PITTSFIELD -- If Hilary Somers Deely and Barbara Sims have learned anything since their first Made in the Berkshires in 2011, it is that less is more.
So, for their third go-round, they have put together a weekend celebration of homegrown Berkshires arts that is streamlined, more user friendly and more varied.
Made in the Berkshires -- which comprises music, dance, theater, film, spoken word and visual arts created and performed by Berkshire artisans -- begins with a big gala event at Berkshire Theatre Group's Colonial Theatre tonight at 7:30, hosted by honorary chairs Gov. Deval L. Patrick and first lady Diane B. Patrick.
The festival continues through Sunday with performances, day and evening, at the Colonial, the Colonial's lobby venue, The Garage, and at BTG's Unicorn Theatre in Stockbridge.

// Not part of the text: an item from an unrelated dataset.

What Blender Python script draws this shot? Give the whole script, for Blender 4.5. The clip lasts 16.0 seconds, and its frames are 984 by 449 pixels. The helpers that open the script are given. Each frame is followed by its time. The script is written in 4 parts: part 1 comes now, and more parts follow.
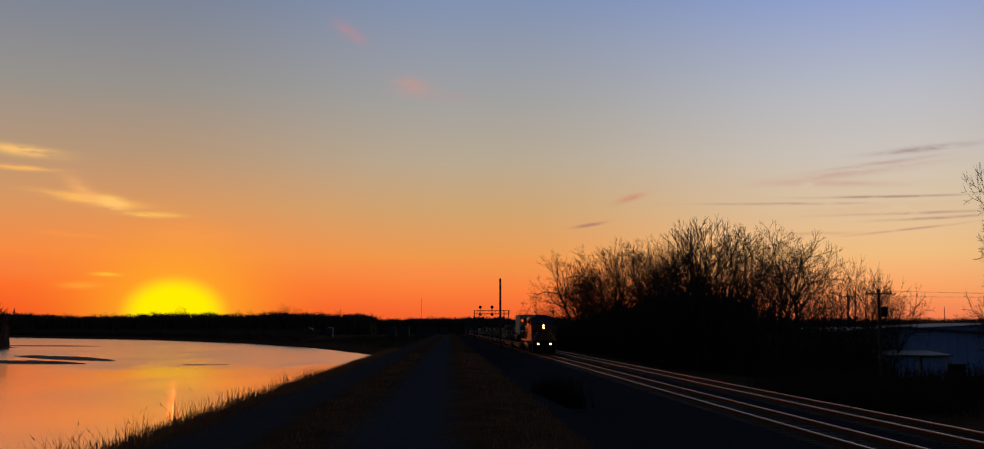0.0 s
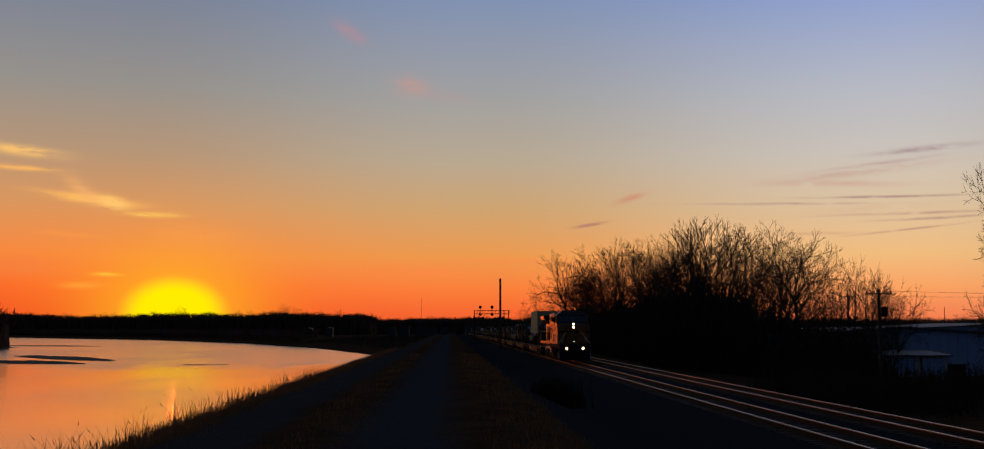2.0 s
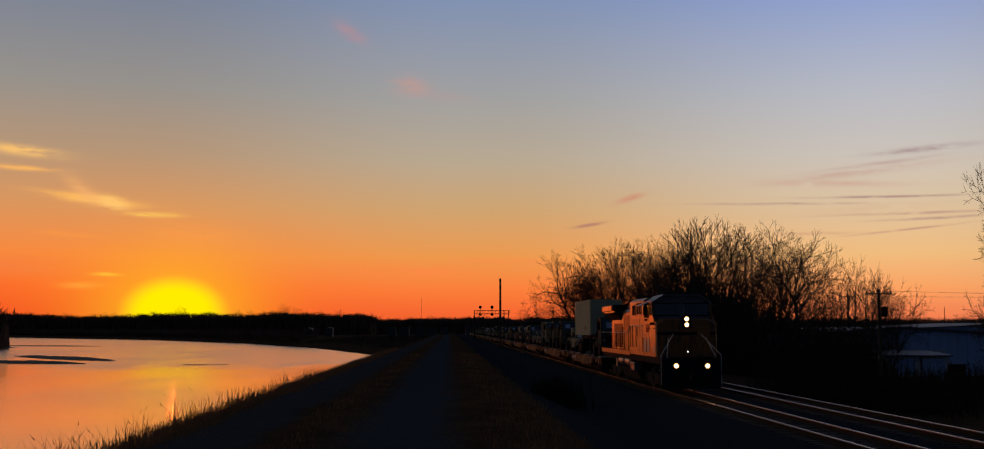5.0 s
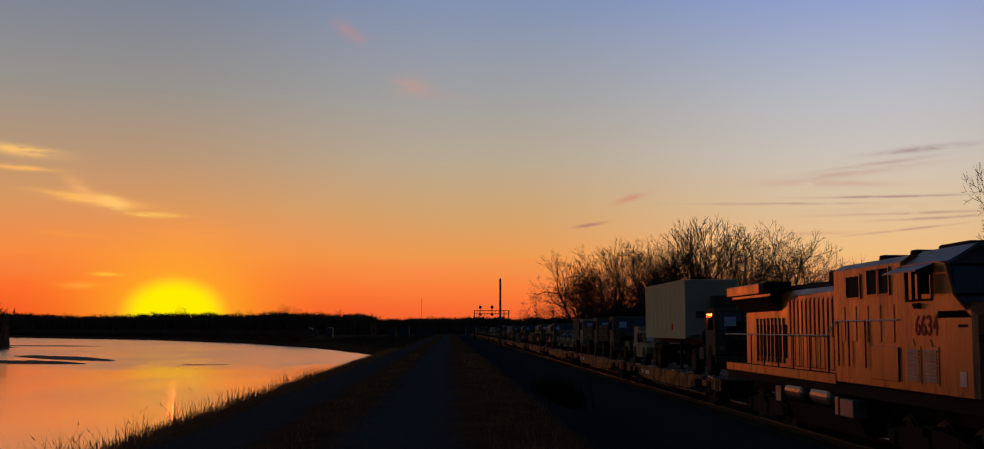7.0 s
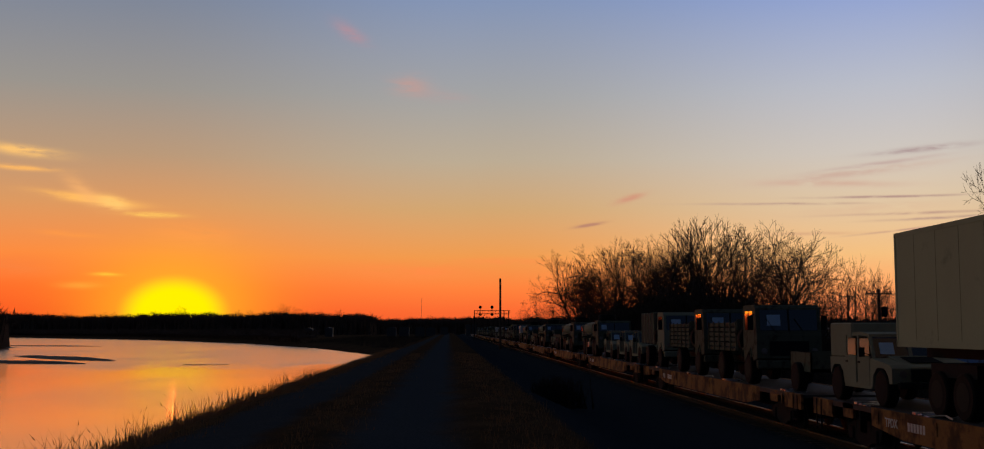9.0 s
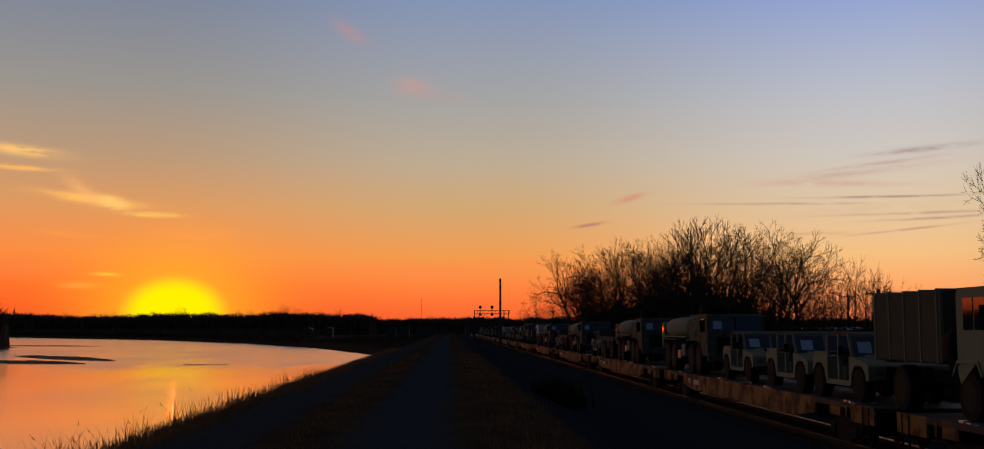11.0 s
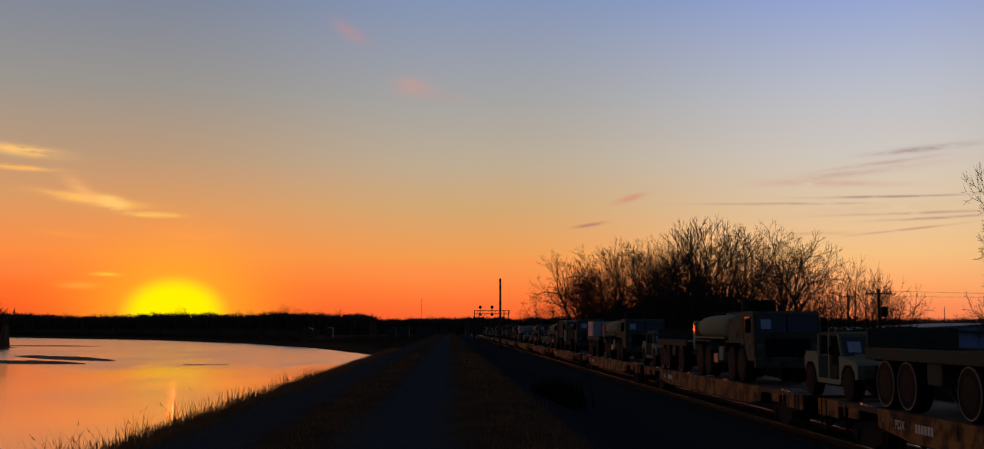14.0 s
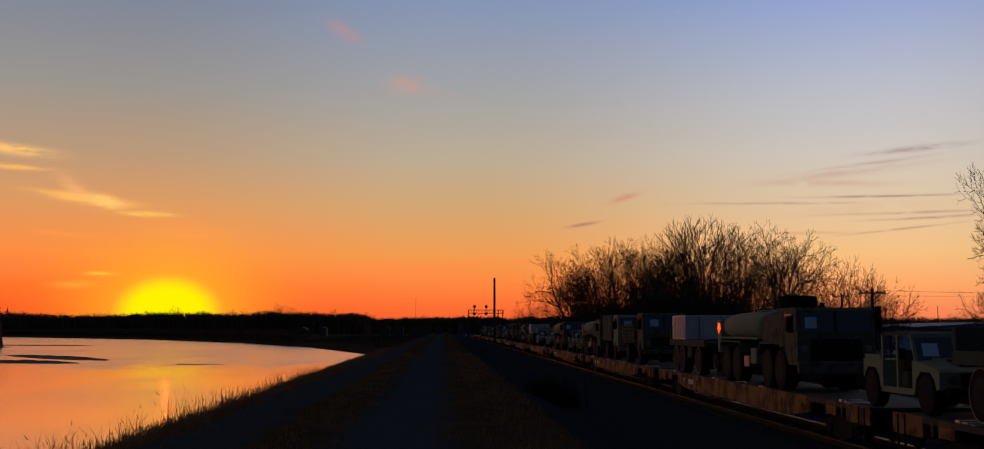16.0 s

Highlighting tonight's gala are the dance company Berkshire Pulse; writer Kevin O'Hara; choreographer Dawn Lane and the CATA (Community Access to the Arts) dance group, The Moving Company; a new musical composition, "Cherry Cottage: Five Variants for Piano" by Gerard McBurney, complemented by images by David Simonds and a series of related readings; a poem, "Dragon Breath," by CD Nelson with accompanying images by Gregory Crewdson; and films by Sam Handel and Patrick Toole.
A post-performance Taste of the Berkshires reception in the lobby will feature Berkshires-grown foods and drink.
There also will be an art exhibit in the lobby area curated by Suky Workman, which will be up through the weekend.
Short stories and plays will be performed in the Unicorn Theatre Saturday afternoon from 1 to 3, followed, after a break, at 4 by a new full-length play by Chris Newbound and at 7 with "Mary and Edith: Musings by Women a Century Apart." And you'll be out in time to make it back to the Colonial's Garage for blues vocalist Wanda Huston and her band.
Made in the Berkshires wraps up Sunday with a program of short films, beginning at 5 p.m., at the Colonial, followed at 7, after a break, by an hour-long program of dance featuring Berkshire Dance Theatre, Berkshire Pulse, and The Moving Company, and at 8 by an hour of improvisational music by Vikki True, Charlie Tokarz and friends.
The first Made in the Berkshires was spread over two weekends. Last year's
was condensed into one but the schedule was so packed that people had no time to eat,
Deely and Sims acknowledged during a late afternoon interview in the living room of Deely's home in Stockbridge.
"We realized we needed longer breaks between program blocks," Sims said.
They've also learned what programs work best and when. Last year's Sunday dance block, for example, was enormously popular, so they're devoting Sunday night to dance again this year and expanded the program.
The opening gala is designed, Sims says, "to offer a little bit of everything to whet people's appetite for the weekend."
The Saturday afternoon short stories / short plays slot at the Unicorn has developed as a kind of literary salon, Sims says.
Deely and Sims put out the word for Made in the Berkshires entries in March. They whittled the submissions down through an extensive vetting process -- more so than the preceding festivals.
"We had short story writers over twice to talk to them about their material and how they feel it should be presented," Sims said.
In addition, Deely and Sims read material -- particularly short stories and poems -- out loud to each other. They shared material with their respective husbands and/or close, trusted friends or colleagues for further insight.
There have been times, they acknowledge, when they've had sharp disagreement over choice of material but, Sims says, "we're very good at compromise."
"We each bring different strengths to the table," Deely said. "We love to discuss things."
"We each have different strengths," Sims said. "If we were exactly alike, it would be dull."
SCHEDULE | Made in the Berkshires
Once the final choices have been made, Deely and Sims create the programming blocks and the list is discussed with Kate Maguire, CEO and artistic director of Berkshire Theatre Group, the festival's producer.
The artists are not paid for participating in Made in the Berkshires. The $15 ticket price is designed to make Made in the Berkshires affordable.
Sims and Deely are thinking of ways of expanding the festival to include more venues. They want more young people to participate; more spoken word artists. They are exploring innovative marketing opportunities with various Berkshires businesses.
"We want to open these arts to everyone," Deely says.
"We are into ‘what do you have to offer?' " Sims said. "(We) consider (ourselves) curator(s). We want to show every artist to the best of our ability."